Florida’s Education Standards
Q: What are education standards?
Standards define what students should know in certain subjects from kindergarten through grade 12. Education standards provide teachers, students and parents clear goals for student learning. By having standards, Florida ensures teachers know what they need to teach to help every student be successful.
Florida has adopted standards in eight subject areas:
- Language Arts (which includes reading and writing)
- Social Studies
- Visual and Performing Arts
- Physical Education
- Foreign Language
Only Reading, Writing, Science, and Math are assessed on the statewide assessment test (FCAT).

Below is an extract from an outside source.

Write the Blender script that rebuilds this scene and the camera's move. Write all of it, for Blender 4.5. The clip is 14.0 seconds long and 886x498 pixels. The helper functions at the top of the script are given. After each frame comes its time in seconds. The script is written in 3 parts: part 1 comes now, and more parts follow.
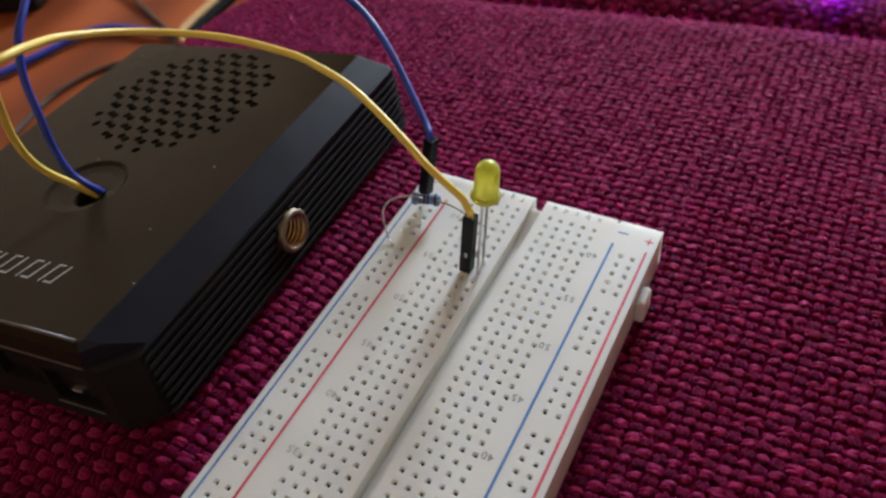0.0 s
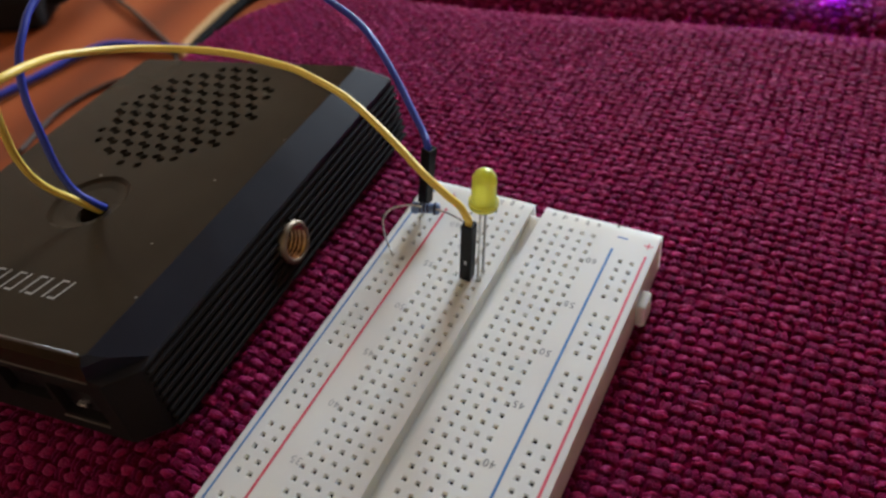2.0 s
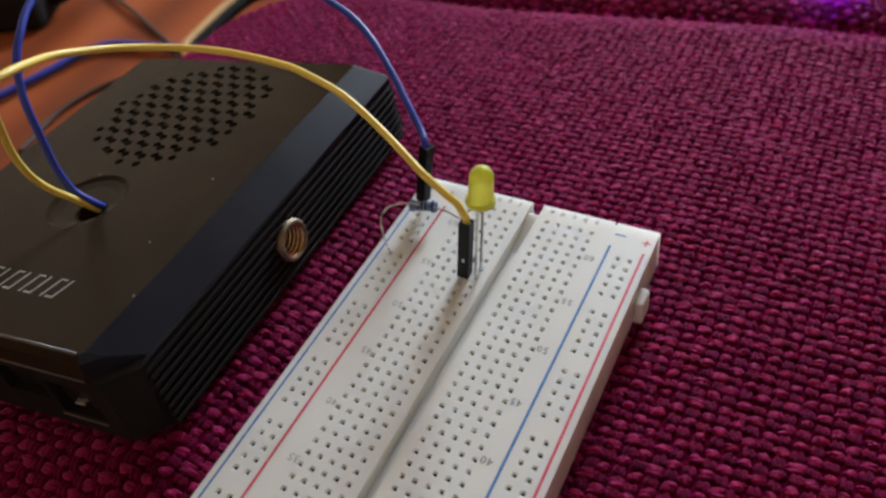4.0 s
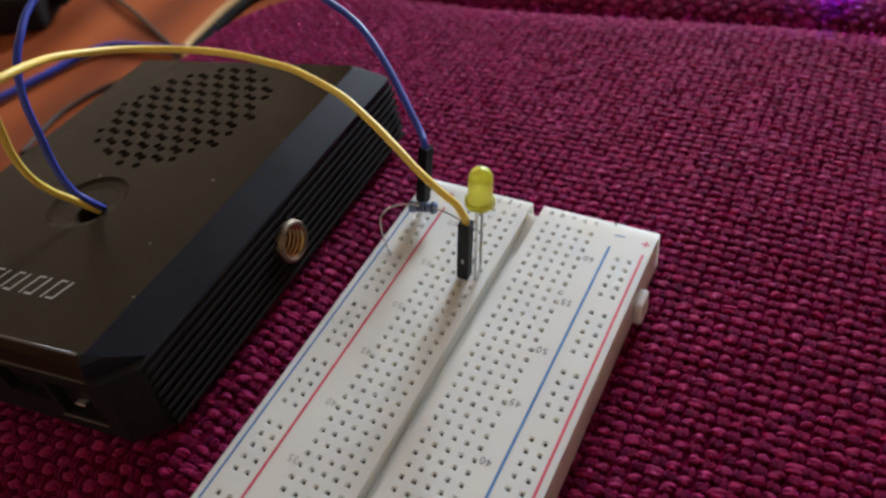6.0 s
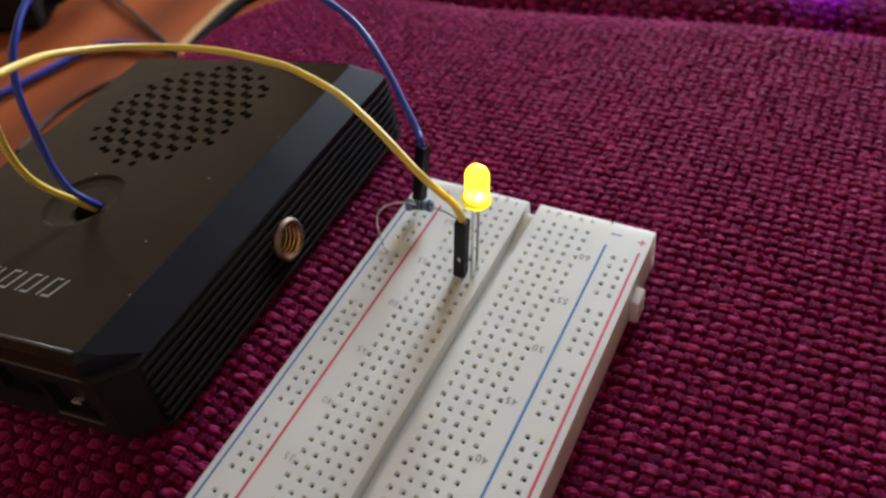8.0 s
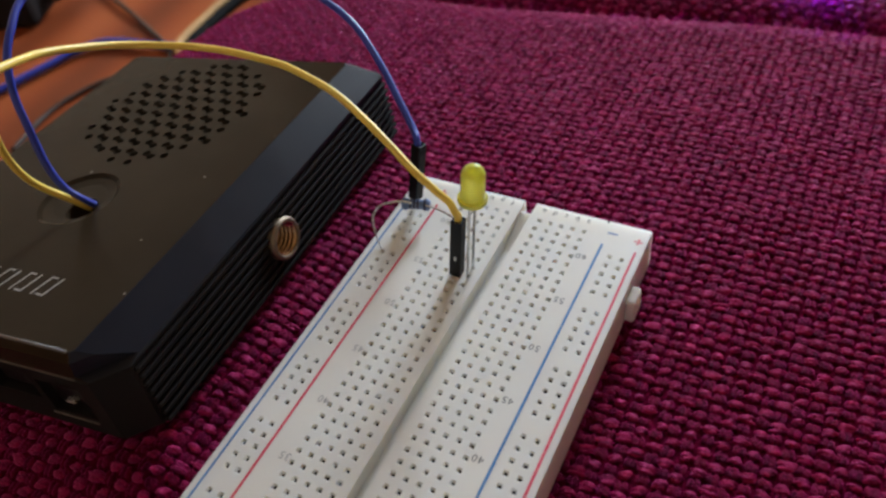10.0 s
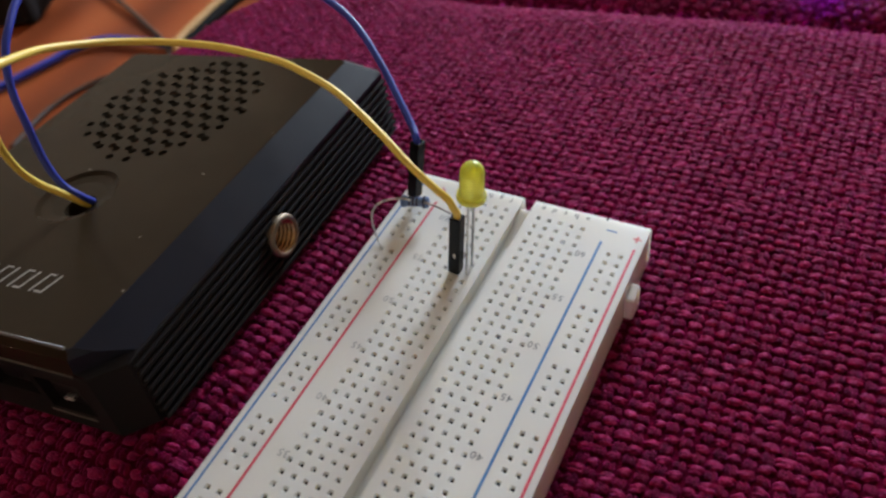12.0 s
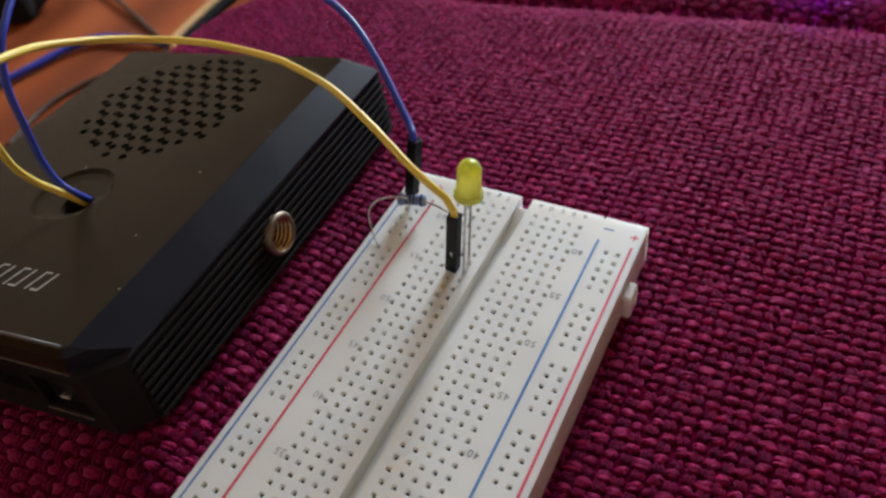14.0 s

Q: Why do we need standards?
We need standards so our teachers know what material they need to teach each year. We need standards to ensure that all students, regardless of where they go to school in Florida, are prepared for success after high school. Standards help guide teachers in the classroom – they help teachers build their lesson plans around a set of core concepts.
Q: When did Florida first adopt education standards?
Florida had basic standards in the 1980’s. In 1993, the state began developing more rigorous standards called the Sunshine State Standards. These were adopted by the State Board of Education in 1996.
Q: How is Florida raising standards?
Florida is raising standards in two ways: the testing of the Next Generation Sunshine State Standards that began in 2011, and the raising of the passing scores on the reading and mathematics FCAT. It’s been 10 years since Florida first set the passing scores on FCAT in reading and mathematics. Think of how the world has changed since then—smart phones and GPS devices didn’t exist and Pluto was still classified as the ninth planet. Florida is long overdue for a change.
Q: Why is Florida raising standards now?
It’s been 10 years since Florida first set the passing scores on FCAT in reading and mathematics and Florida is overdue for a change. Starting in the 2014-15 school year, more than 40 states – including Florida – will implement the Common Core State Standards, a set of common, world-class standards that are much more demanding than what we ask of students now. Florida is implementing new, tougher standards now to help better prepare our students and schools for the even higher expectations that they will be required to meet in 2015.
For more information on Common Core State Standards, click here.
Q: What are the Next Generation Sunshine State Standards?
The Next Generation Sunshine State Standards are the newer, updated version of the Sunshine State Standards, which were created in 1996. The Next Generation Sunshine State Standards define the knowledge and skills each student must master in eight subject areas. In 2008, every member of the Florida Legislature voted yes to have the Department of Education develop these standards to ensure that students are learning the knowledge and skills needed for college and careers in the 21st century.
Q: Who created the Next Generation Sunshine State Standards?
Florida educators, business leaders and parents created the Next Generation Sunshine State Standards. During 2008 and 2009, the Florida Department of Education asked more than 1200 math and language arts teachers to participate in a process that lasted 13 months to develop Florida’s standards. These educators were teachers in kindergarten through grade 12 and college level educators.
For each content area stakeholders including business, educators from all levels and parents, provided input on their development. Thousands of teachers in math, reading English Language Arts and subject area experts participated in a process that lasted approximately 13 months. The number of education experts involved in test development includes:
- 20 framer’s committee members
- 5 external experts
- 22 writer’s committee members
- 43,025 ratings of benchmarks through online review process from state holders including teachers and including input from all school district
- 1,391 raters completed the profile and included: 50 administrators, 32 district staff, 37 “other interested persons”, 26 parents, 1,242 teachers, 15 expert review panelists, 7 reviewers from the business community, and 22 depth of knowledge rater.